[begin Data supplied]

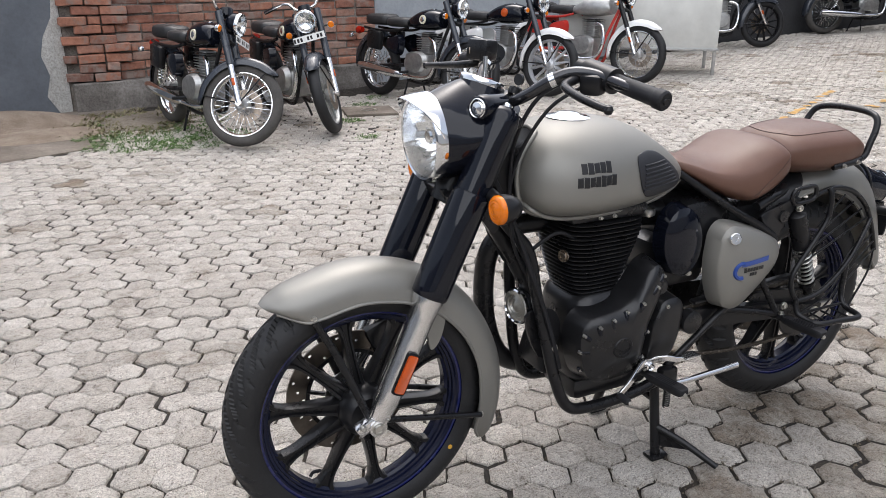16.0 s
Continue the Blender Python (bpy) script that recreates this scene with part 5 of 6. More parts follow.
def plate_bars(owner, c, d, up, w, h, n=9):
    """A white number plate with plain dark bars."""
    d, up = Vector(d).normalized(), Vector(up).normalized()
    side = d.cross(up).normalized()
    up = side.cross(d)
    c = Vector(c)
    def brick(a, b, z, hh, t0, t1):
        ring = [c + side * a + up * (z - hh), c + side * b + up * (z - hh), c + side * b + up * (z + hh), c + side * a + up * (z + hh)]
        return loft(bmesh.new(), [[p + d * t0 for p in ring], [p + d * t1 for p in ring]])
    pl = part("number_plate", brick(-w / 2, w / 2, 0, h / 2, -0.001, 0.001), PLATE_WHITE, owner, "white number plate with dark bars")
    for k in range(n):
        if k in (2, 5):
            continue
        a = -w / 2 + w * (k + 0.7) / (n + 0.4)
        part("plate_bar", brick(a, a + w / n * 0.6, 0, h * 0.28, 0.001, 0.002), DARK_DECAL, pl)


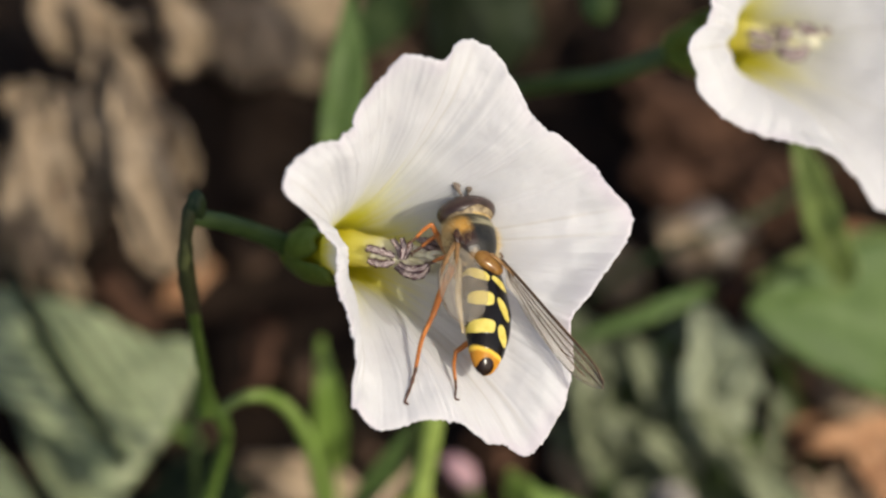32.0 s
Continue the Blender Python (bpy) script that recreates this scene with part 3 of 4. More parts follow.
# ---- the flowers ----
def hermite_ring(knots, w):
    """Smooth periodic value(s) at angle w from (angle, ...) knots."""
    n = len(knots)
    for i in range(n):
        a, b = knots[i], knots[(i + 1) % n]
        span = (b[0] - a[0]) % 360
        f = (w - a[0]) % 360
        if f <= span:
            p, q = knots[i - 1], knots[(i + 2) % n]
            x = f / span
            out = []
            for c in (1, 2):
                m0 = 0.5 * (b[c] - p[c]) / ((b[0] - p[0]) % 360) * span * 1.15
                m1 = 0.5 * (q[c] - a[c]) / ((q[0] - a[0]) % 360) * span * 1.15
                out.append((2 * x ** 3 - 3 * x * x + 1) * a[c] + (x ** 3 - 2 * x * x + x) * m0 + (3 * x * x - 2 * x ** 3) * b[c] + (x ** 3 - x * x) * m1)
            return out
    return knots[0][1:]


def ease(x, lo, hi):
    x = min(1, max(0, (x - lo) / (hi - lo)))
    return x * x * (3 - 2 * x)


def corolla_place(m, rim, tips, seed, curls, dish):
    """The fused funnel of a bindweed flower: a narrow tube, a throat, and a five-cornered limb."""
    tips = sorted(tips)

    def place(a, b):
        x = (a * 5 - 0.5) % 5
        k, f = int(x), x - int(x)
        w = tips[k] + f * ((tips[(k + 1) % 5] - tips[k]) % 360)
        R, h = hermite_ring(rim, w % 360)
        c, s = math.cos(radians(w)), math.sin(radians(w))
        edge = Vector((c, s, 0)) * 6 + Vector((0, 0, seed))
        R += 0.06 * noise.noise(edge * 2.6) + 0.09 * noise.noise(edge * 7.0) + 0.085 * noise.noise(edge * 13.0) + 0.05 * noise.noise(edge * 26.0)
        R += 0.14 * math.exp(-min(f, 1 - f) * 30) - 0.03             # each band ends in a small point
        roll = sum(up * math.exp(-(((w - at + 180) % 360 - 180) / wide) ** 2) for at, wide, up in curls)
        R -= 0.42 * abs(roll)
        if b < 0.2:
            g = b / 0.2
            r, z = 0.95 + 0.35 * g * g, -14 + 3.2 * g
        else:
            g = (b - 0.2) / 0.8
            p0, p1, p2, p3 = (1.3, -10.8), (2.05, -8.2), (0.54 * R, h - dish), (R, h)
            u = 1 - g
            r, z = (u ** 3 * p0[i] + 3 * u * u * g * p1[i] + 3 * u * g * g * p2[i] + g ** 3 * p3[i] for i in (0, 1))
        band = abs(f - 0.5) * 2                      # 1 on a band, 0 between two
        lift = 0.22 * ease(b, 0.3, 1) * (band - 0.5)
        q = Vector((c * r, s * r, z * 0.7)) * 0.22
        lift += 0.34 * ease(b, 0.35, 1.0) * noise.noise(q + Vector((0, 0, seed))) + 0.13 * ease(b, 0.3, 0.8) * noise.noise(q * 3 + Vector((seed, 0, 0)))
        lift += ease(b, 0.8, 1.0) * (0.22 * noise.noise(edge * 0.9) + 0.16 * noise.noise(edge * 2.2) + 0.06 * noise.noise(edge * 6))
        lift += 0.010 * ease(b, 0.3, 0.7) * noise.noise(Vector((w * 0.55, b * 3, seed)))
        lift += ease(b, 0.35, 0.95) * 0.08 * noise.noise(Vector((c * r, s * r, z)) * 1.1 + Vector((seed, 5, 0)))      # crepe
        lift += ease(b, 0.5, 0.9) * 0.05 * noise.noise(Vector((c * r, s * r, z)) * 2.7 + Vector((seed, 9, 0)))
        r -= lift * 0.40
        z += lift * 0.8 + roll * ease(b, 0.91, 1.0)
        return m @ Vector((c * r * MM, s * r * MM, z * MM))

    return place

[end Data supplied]

_Stated goal_
Print only the run of lines that begins with the line containing "4. More parts follow." and ends with the line containing "tips = sorted(tips)", both included, exactly as they read.

_Task answer_
Continue the Blender Python (bpy) script that recreates this scene with part 3 of 4. More parts follow.
# ---- the flowers ----
def hermite_ring(knots, w):
    """Smooth periodic value(s) at angle w from (angle, ...) knots."""
    n = len(knots)
    for i in range(n):
        a, b = knots[i], knots[(i + 1) % n]
        span = (b[0] - a[0]) % 360
        f = (w - a[0]) % 360
        if f <= span:
            p, q = knots[i - 1], knots[(i + 2) % n]
            x = f / span
            out = []
            for c in (1, 2):
                m0 = 0.5 * (b[c] - p[c]) / ((b[0] - p[0]) % 360) * span * 1.15
                m1 = 0.5 * (q[c] - a[c]) / ((q[0] - a[0]) % 360) * span * 1.15
                out.append((2 * x ** 3 - 3 * x * x + 1) * a[c] + (x ** 3 - 2 * x * x + x) * m0 + (3 * x * x - 2 * x ** 3) * b[c] + (x ** 3 - x * x) * m1)
            return out
    return knots[0][1:]


def ease(x, lo, hi):
    x = min(1, max(0, (x - lo) / (hi - lo)))
    return x * x * (3 - 2 * x)


def corolla_place(m, rim, tips, seed, curls, dish):
    """The fused funnel of a bindweed flower: a narrow tube, a throat, and a five-cornered limb."""
    tips = sorted(tips)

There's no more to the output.